秋の研修会「地域とともにある学校」(令和6年11月1日)
秋の研修会は、河内小学校で行われ、5・6年生の子どもたちも参加しました。郷育魅力化コーディネーターも4名参加させていただきました。
初めに、岡山大学学術研究院教育学域の熊谷愼之輔教授より、「地域とともにある学校」と題してご講義いただきました。地域と学校が協働した他県の取り組みの紹介をしていただき、地域学校協働活動の課題、「幸福とは?」といったことについて、じっくり考える場となりました。その後、5年生から「河内小の米づくり」、6年生から「キリタローの館プロジェクト」について活動発表があり、最後に子どもたちも大人に混ざってワークショップが行われました。
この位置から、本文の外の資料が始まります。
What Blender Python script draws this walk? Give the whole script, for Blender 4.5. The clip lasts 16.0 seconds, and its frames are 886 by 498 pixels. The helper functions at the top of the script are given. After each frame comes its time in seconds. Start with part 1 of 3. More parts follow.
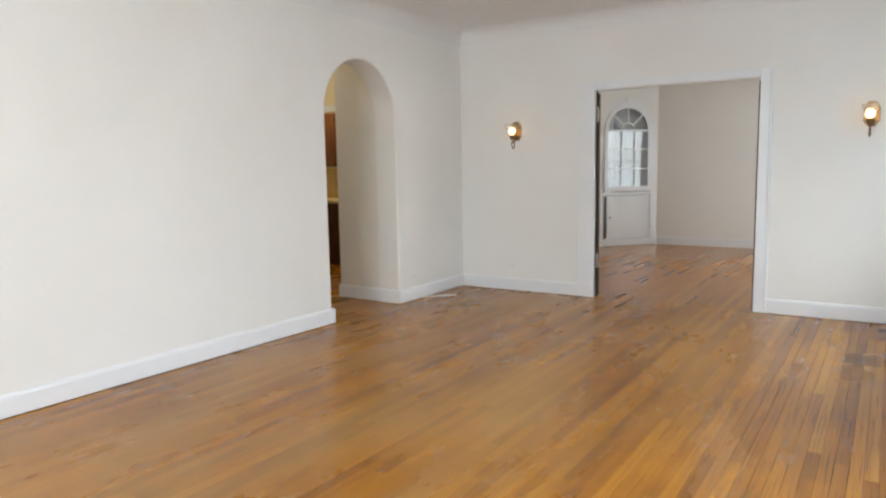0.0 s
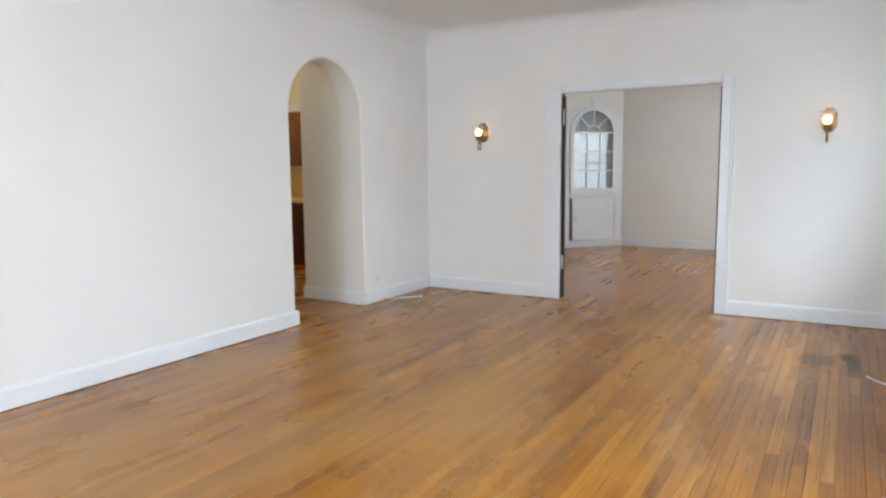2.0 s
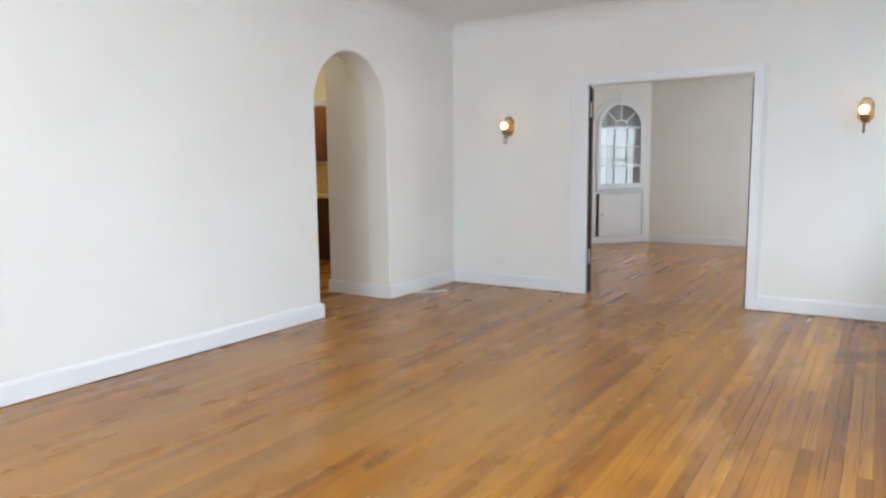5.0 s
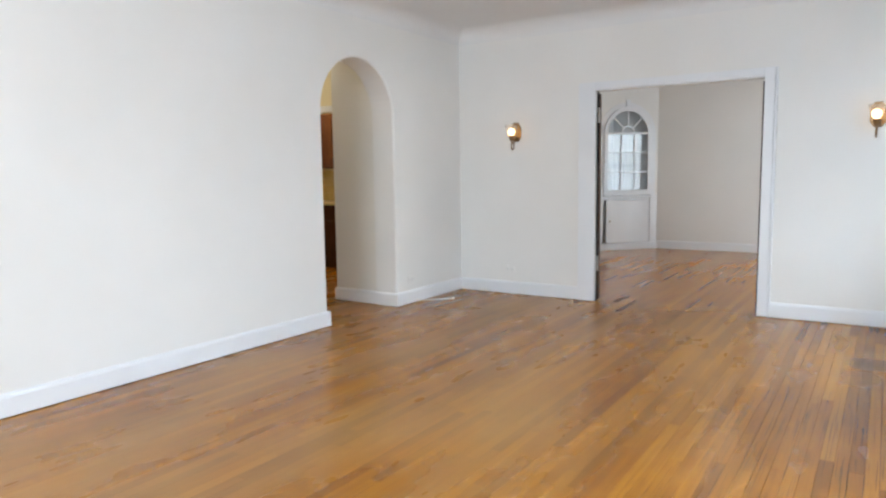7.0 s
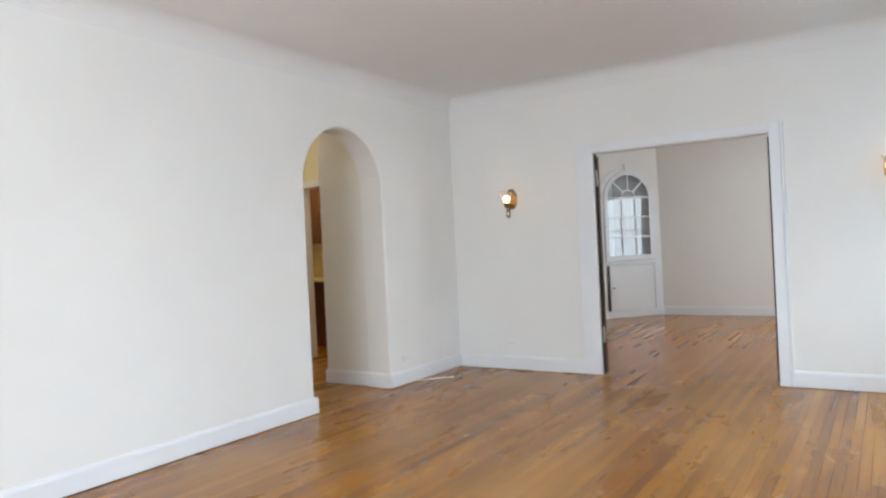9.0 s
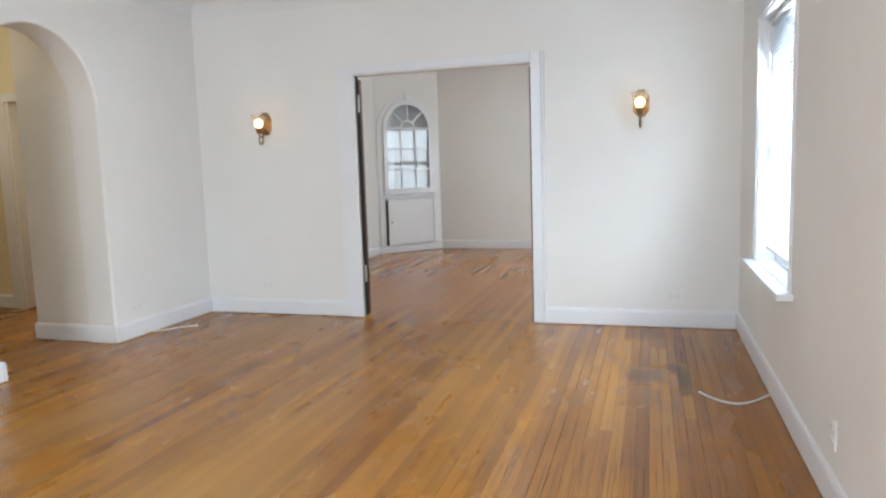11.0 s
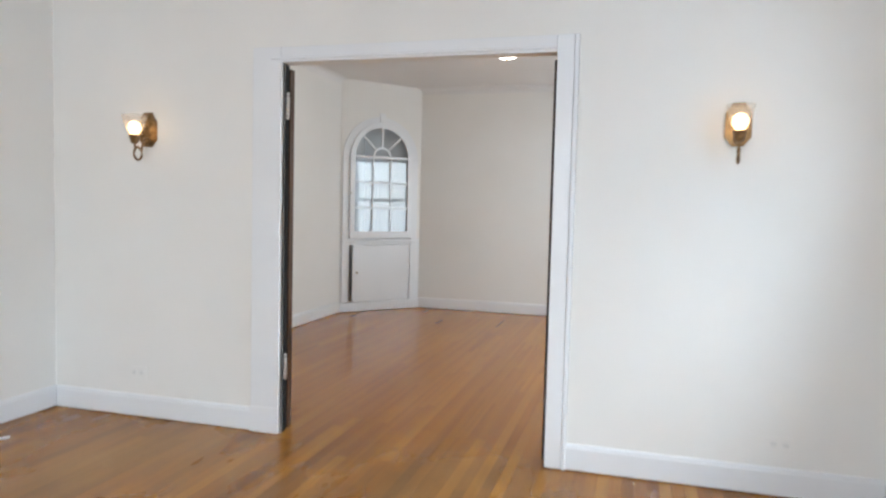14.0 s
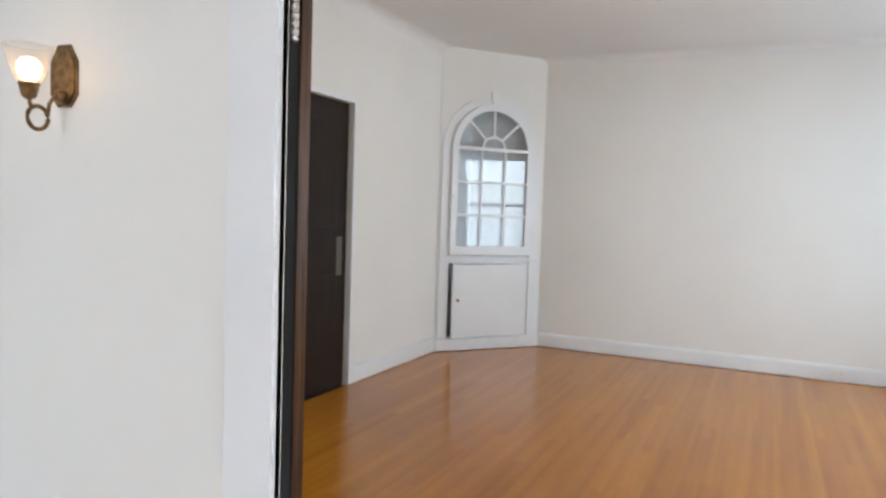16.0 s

ワークショップでは、「well-being」について意見を出し合い、河内地区の未来について考えました。少し抽象的で難しい内容ではありましたが、小学生も一生懸命話し合いに参加し、「どう生きたいか」を見据えながら、3月9日にキリタローの館(美作追分駅敷地内)で行われるお祭りに向けて素敵なアイデアを出し合っていました。まさに大人との対話の時間でした。立場や年齢を問わず、同じ目線で語り合う、そんな時間となりました。
<参加者(大人)の感想(抜粋)>
・こどもたちとディスカッションできた。
・ワークショップでこどもたちが生き生きとしていた。
・小学生が参加していること自体素晴らしい。
・イベントに向けて具体案がたくさん出た。
・みんな色々な意見を出して、自分が決めたテーマについてよく考えていた
<参加者(こども)の感想(抜粋)>
・意見をたくさん出し合えた。
・大人の人と一緒に考えたこと。大人と話し合うことがあまりないから印象に残った。
・大人のひとや小学生との話し合いで仲が深めれた。
・みんなで考えてチーム名や多様性などを決めるやつで協力できたのが印象に残った。
・価値観を選んで、それを発表して、地域の人と関われるのが、とても楽しかったです。
・みんなの意見だけでなく、大人の人の意見も知れてよかった。
・色々な人と交流しつつ、人の気持ちなども考えられてとても良かった。
2度の研修を終えて
研修は、回数を重ねればよいというものでもなく、いかにその学校や地域の財産にしていくかということが肝になると考えます。学校と地域の連携は“目的”ではなく、あくまでも“手段”です。子どもたちの未来や地域の未来を想像し、「こうなってほしい、だからこの取り組みをしよう」と逆算的な考え方を持って、活動内容を充実させていくことが重要です。子どもたちの意見も反映され、まさに地域と学校がともに歩む仕組みづくりが必要ではないかと考えます。